Distributed Training Technology
With screencasts, webinars and all the other online training tools out there these days, you can address many of the problems that slow down virtual training. For many team members, you may find that the most difficult part of learning a new tool is getting to see it in action, but screen sharing technology (available in many tools, including Skype and join.me) can help here.
Practice Makes Perfect
If you consider how training usually works when everyone necessary to the process is gathered in one place, you may still see some potential problem areas. When it comes to learning a new tool, many organizations follow a similar training pattern. The trainer goes over how to use the tool, following some sort of guidelines that the trainees will have access to. Then the group breaks up, and the trainees have a chance to put what they’ve learned into action, asking questions and helping each other along the way. That group dynamic is difficult to replicate online.
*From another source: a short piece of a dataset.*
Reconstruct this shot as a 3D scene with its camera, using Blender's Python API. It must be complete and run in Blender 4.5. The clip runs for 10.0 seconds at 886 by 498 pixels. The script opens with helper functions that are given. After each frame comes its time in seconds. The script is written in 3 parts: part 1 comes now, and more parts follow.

Estimating the Time You Need
There’s no iron-clad rule that states distributed teams needs X more hours of training on a new tool than an in-office team. But because of the nature of a distributed team, it makes sense to budget a little more time for training, even if you’re only making a trainer or an expert available to answer questions when you’re putting training into practice.
There’s no perfect training method that can speed up online training, either. Different team members learn at different speeds. Fortunately, those who push to be allowed to work out of the office on their own may have an incentive to work harder to get a new tool down pat.